| WORK TO DO |
From the listing below, extract every line containing "this".

| DATA SUPPLIED |
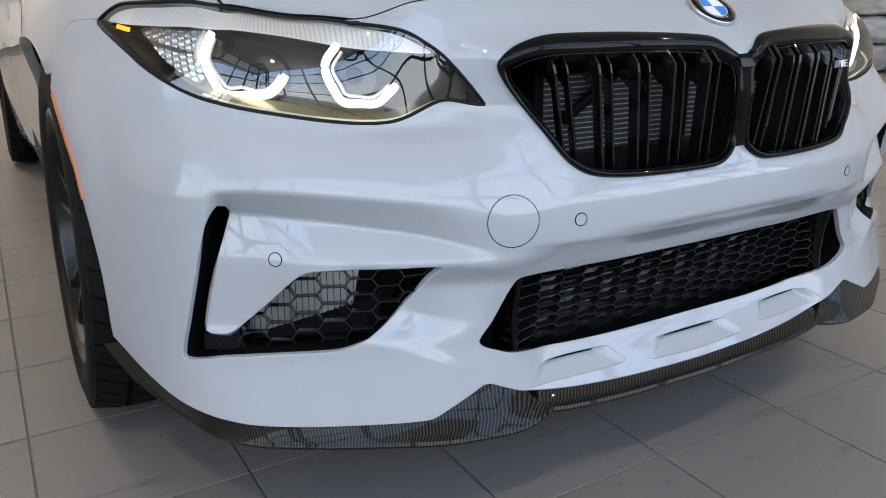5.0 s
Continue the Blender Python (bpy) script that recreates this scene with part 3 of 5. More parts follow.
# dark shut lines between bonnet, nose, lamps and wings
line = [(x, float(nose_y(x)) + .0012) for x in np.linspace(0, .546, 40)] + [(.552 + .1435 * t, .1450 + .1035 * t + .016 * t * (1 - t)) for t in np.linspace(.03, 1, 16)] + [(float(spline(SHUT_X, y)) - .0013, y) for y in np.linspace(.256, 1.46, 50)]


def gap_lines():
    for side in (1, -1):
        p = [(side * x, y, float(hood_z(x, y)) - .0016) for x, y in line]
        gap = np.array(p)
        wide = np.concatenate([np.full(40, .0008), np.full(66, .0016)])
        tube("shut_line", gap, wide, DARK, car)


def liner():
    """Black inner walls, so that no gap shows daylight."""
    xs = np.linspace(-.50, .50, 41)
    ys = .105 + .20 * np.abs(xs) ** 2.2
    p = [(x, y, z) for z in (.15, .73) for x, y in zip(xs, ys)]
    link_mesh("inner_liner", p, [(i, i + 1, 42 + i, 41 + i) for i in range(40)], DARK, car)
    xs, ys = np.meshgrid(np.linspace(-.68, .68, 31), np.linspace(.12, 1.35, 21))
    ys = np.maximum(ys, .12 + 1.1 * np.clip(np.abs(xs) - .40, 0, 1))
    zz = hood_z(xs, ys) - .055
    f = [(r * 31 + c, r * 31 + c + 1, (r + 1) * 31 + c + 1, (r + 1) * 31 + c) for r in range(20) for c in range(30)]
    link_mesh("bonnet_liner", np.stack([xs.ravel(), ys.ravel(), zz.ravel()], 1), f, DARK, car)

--

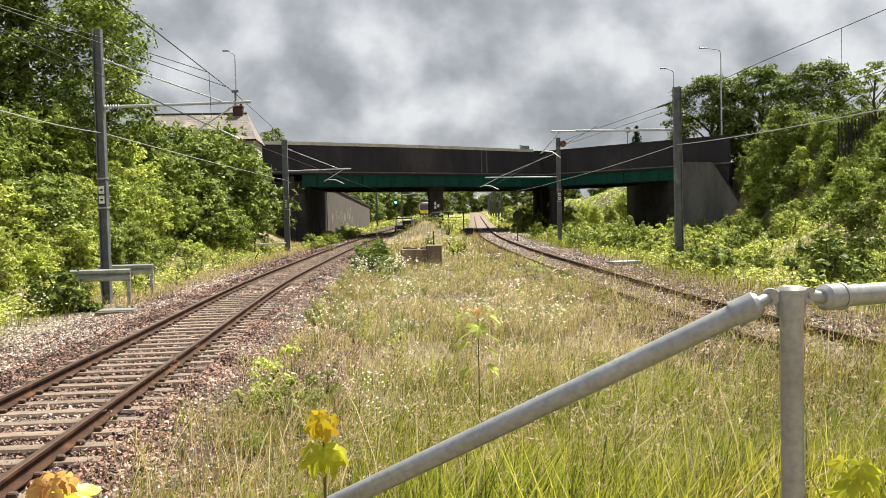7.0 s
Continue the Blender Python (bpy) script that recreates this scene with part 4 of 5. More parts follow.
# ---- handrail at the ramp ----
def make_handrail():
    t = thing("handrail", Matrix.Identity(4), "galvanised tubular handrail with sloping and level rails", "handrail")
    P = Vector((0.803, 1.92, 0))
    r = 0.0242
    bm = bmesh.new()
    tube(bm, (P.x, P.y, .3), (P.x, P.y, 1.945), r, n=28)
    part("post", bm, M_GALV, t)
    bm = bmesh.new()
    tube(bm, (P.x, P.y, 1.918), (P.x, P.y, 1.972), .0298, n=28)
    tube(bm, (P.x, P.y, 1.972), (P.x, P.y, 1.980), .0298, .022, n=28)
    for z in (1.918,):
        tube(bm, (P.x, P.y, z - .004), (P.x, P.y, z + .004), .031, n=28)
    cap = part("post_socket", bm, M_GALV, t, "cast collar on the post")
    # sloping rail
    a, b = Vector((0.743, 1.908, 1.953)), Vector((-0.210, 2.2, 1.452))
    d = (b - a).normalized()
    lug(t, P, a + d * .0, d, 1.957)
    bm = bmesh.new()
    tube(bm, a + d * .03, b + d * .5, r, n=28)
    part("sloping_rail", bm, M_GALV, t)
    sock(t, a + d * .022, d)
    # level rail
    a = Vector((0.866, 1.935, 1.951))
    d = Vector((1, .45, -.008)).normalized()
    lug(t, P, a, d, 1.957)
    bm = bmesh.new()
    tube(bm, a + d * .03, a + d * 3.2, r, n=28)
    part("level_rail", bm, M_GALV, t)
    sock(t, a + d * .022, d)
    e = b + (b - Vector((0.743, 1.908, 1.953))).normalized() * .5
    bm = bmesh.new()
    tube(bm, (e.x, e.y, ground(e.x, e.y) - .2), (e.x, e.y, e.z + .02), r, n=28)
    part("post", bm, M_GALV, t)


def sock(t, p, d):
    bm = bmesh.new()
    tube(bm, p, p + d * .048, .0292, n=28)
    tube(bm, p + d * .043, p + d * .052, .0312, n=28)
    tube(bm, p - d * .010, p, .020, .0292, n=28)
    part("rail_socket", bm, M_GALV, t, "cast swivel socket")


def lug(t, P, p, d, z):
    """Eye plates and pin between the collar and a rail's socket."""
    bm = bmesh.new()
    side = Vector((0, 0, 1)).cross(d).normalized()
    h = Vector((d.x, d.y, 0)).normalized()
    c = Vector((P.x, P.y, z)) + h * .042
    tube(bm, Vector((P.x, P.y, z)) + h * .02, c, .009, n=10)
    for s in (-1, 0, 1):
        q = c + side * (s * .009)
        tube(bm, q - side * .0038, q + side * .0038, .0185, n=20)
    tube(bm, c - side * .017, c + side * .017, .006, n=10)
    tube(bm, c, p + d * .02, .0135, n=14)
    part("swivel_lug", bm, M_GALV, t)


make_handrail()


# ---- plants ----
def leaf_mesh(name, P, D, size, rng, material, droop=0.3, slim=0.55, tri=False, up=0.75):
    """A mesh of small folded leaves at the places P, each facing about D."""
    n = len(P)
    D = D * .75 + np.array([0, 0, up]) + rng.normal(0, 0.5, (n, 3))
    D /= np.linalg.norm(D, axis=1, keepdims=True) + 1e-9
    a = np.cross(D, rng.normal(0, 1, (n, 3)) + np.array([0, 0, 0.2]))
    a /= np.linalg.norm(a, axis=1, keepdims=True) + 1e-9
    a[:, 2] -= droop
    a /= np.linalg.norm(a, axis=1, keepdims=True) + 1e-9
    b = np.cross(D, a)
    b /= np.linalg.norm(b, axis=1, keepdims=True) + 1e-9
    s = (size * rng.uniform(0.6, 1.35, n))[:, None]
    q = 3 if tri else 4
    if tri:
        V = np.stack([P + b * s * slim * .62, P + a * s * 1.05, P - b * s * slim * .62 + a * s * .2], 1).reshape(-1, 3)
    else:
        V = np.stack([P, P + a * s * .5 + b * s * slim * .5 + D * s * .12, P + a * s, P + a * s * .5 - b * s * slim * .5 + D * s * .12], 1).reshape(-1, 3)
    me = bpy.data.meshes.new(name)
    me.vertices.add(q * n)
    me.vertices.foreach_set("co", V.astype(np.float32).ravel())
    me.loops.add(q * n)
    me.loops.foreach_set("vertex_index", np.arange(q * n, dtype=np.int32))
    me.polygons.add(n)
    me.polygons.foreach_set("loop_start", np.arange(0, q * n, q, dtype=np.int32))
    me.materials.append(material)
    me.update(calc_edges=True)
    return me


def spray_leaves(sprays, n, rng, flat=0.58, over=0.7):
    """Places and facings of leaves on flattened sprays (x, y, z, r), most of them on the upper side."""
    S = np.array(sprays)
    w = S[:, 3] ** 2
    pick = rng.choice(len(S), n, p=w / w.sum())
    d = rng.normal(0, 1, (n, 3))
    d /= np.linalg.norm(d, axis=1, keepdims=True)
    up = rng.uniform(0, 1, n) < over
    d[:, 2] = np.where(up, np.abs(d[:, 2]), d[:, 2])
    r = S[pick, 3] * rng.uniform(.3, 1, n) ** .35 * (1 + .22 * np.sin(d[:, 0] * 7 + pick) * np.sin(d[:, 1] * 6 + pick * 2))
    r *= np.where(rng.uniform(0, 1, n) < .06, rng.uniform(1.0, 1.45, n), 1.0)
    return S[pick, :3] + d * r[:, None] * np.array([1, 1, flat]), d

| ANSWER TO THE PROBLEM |
Continue the Blender Python (bpy) script that recreates this scene with part 3 of 5. More parts follow.
Continue the Blender Python (bpy) script that recreates this scene with part 4 of 5. More parts follow.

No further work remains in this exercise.